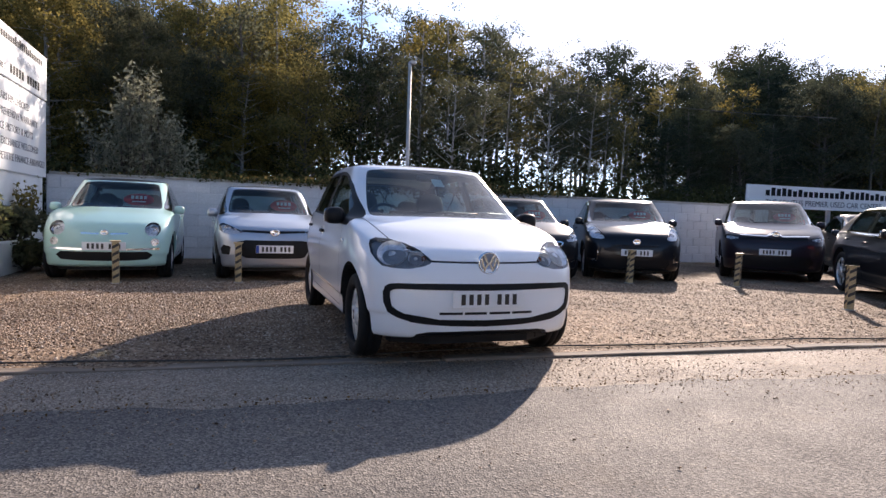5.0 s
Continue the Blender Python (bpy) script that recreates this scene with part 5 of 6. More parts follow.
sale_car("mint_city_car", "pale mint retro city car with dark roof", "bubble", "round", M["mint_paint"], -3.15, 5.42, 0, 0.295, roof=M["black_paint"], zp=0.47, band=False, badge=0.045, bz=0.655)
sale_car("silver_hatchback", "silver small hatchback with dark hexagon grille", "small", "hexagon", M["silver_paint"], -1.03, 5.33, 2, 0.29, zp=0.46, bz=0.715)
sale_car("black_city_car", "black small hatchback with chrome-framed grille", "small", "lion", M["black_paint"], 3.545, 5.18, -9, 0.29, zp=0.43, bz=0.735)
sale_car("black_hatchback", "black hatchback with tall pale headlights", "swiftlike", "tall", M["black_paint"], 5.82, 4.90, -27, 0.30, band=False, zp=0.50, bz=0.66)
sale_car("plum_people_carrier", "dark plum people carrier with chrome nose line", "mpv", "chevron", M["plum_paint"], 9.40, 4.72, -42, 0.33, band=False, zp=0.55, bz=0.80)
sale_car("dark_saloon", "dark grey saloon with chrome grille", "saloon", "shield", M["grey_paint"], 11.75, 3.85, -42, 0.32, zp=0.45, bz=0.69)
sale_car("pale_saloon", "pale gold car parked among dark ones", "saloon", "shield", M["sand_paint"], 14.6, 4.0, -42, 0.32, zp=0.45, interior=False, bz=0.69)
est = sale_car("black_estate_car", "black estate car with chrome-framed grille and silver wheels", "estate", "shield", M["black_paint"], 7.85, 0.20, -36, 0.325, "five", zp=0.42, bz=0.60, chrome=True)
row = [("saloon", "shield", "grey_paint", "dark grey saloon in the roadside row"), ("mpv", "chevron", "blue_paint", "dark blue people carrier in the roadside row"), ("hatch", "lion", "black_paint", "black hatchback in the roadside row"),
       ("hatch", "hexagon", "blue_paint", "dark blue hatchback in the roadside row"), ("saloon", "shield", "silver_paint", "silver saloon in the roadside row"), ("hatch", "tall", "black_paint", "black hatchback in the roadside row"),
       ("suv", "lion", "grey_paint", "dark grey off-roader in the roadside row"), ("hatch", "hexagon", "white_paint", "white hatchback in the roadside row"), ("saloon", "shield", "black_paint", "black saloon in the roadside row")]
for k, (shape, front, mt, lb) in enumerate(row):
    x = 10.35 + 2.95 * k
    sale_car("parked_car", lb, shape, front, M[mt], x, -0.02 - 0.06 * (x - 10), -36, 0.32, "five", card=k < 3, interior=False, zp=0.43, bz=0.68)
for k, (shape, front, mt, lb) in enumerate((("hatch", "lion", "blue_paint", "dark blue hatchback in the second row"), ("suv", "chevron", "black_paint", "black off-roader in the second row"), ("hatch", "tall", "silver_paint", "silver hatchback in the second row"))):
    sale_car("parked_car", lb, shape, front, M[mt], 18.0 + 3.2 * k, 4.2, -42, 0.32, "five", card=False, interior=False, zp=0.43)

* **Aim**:
Set the pictures aside and transcribe the data above exactly.

* **Output**:
5.0 s
Continue the Blender Python (bpy) script that recreates this scene with part 5 of 6. More parts follow.
sale_car("mint_city_car", "pale mint retro city car with dark roof", "bubble", "round", M["mint_paint"], -3.15, 5.42, 0, 0.295, roof=M["black_paint"], zp=0.47, band=False, badge=0.045, bz=0.655)
sale_car("silver_hatchback", "silver small hatchback with dark hexagon grille", "small", "hexagon", M["silver_paint"], -1.03, 5.33, 2, 0.29, zp=0.46, bz=0.715)
sale_car("black_city_car", "black small hatchback with chrome-framed grille", "small", "lion", M["black_paint"], 3.545, 5.18, -9, 0.29, zp=0.43, bz=0.735)
sale_car("black_hatchback", "black hatchback with tall pale headlights", "swiftlike", "tall", M["black_paint"], 5.82, 4.90, -27, 0.30, band=False, zp=0.50, bz=0.66)
sale_car("plum_people_carrier", "dark plum people carrier with chrome nose line", "mpv", "chevron", M["plum_paint"], 9.40, 4.72, -42, 0.33, band=False, zp=0.55, bz=0.80)
sale_car("dark_saloon", "dark grey saloon with chrome grille", "saloon", "shield", M["grey_paint"], 11.75, 3.85, -42, 0.32, zp=0.45, bz=0.69)
sale_car("pale_saloon", "pale gold car parked among dark ones", "saloon", "shield", M["sand_paint"], 14.6, 4.0, -42, 0.32, zp=0.45, interior=False, bz=0.69)
est = sale_car("black_estate_car", "black estate car with chrome-framed grille and silver wheels", "estate", "shield", M["black_paint"], 7.85, 0.20, -36, 0.325, "five", zp=0.42, bz=0.60, chrome=True)
row = [("saloon", "shield", "grey_paint", "dark grey saloon in the roadside row"), ("mpv", "chevron", "blue_paint", "dark blue people carrier in the roadside row"), ("hatch", "lion", "black_paint", "black hatchback in the roadside row"),
       ("hatch", "hexagon", "blue_paint", "dark blue hatchback in the roadside row"), ("saloon", "shield", "silver_paint", "silver saloon in the roadside row"), ("hatch", "tall", "black_paint", "black hatchback in the roadside row"),
       ("suv", "lion", "grey_paint", "dark grey off-roader in the roadside row"), ("hatch", "hexagon", "white_paint", "white hatchback in the roadside row"), ("saloon", "shield", "black_paint", "black saloon in the roadside row")]
for k, (shape, front, mt, lb) in enumerate(row):
    x = 10.35 + 2.95 * k
    sale_car("parked_car", lb, shape, front, M[mt], x, -0.02 - 0.06 * (x - 10), -36, 0.32, "five", card=k < 3, interior=False, zp=0.43, bz=0.68)
for k, (shape, front, mt, lb) in enumerate((("hatch", "lion", "blue_paint", "dark blue hatchback in the second row"), ("suv", "chevron", "black_paint", "black off-roader in the second row"), ("hatch", "tall", "silver_paint", "silver hatchback in the second row"))):
    sale_car("parked_car", lb, shape, front, M[mt], 18.0 + 3.2 * k, 4.2, -42, 0.32, "five", card=False, interior=False, zp=0.43)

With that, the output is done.